There Are Other Things
There were other things I could have done to gain even more performance such as limiting the “requestLayout”s of the ImageViews in the ListView. However, without refactoring the xml layouts most of the other performance increases couldn’t have been done. But even without this, the application is running great and each frame renders under the 16-millisecond threshold.
It’s All About the $$$
To get these performance increases, the changes I made in refactoring included:
- The splash page
- The interstitial ads
- The banner ads
- The Slide-to-Open Pull Menu
- The navigation
- The main content page and it’s 3 subpages
- And finally a popup dialog.
In addition to refactoring the application for performance increases, I was able to properly encapsulate these areas. All of changes took 19 hours of my time.

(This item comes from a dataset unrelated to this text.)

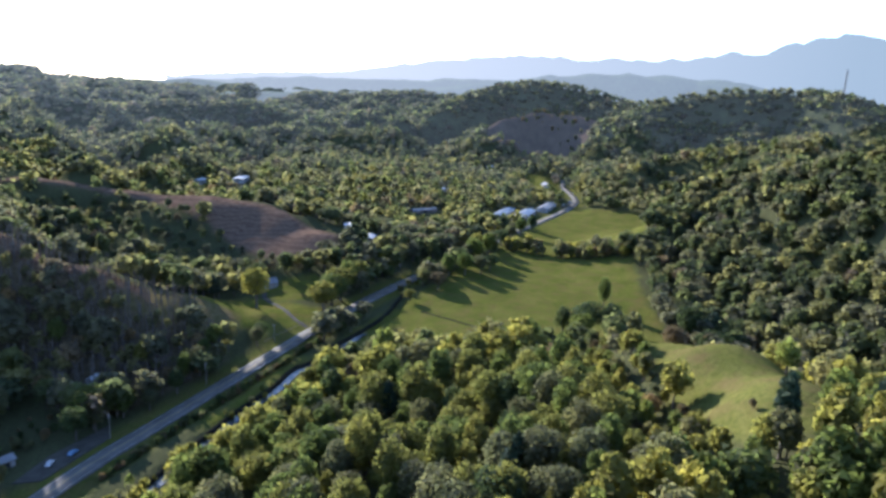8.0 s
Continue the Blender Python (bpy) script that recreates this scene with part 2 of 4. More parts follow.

There are hidden cost of development.
That was the end of the report. As I mentioned above, before I refactored there were 2 developers, 1 project manager, and 2 QA people working on and trying to fix these issues for 2 full weeks. Had the decision been made to do this from the start the difference would have been 381 saved man-hours and a better application from the initial launch. Additionally, this was just 1 area of the application. There were other areas where QA was taking longer than it should have. There are hidden cost of development. Going back to my original story about my web business, after 18 months of working with the outsourcing team and it being an utter failure, the team was completely fired. We decided to throw away the entire code base and 18 months of work by 5 people. Me and the other front end developer rewrote the entire backend in 4 months and it was great. The company lost 18 months of salaries, plus an additional 4 months to rewrite the backend, plus 2 years of lost business revenue, among other things. In the end, it was just too much for the company to survive.
I’m a firmer believer that when you hire, hire good and hire well. You’ll be more likely to end up with a superior product that’s extensible and flexible to change and will out perform what would have been the alternative. And in the end it will cost less to develop.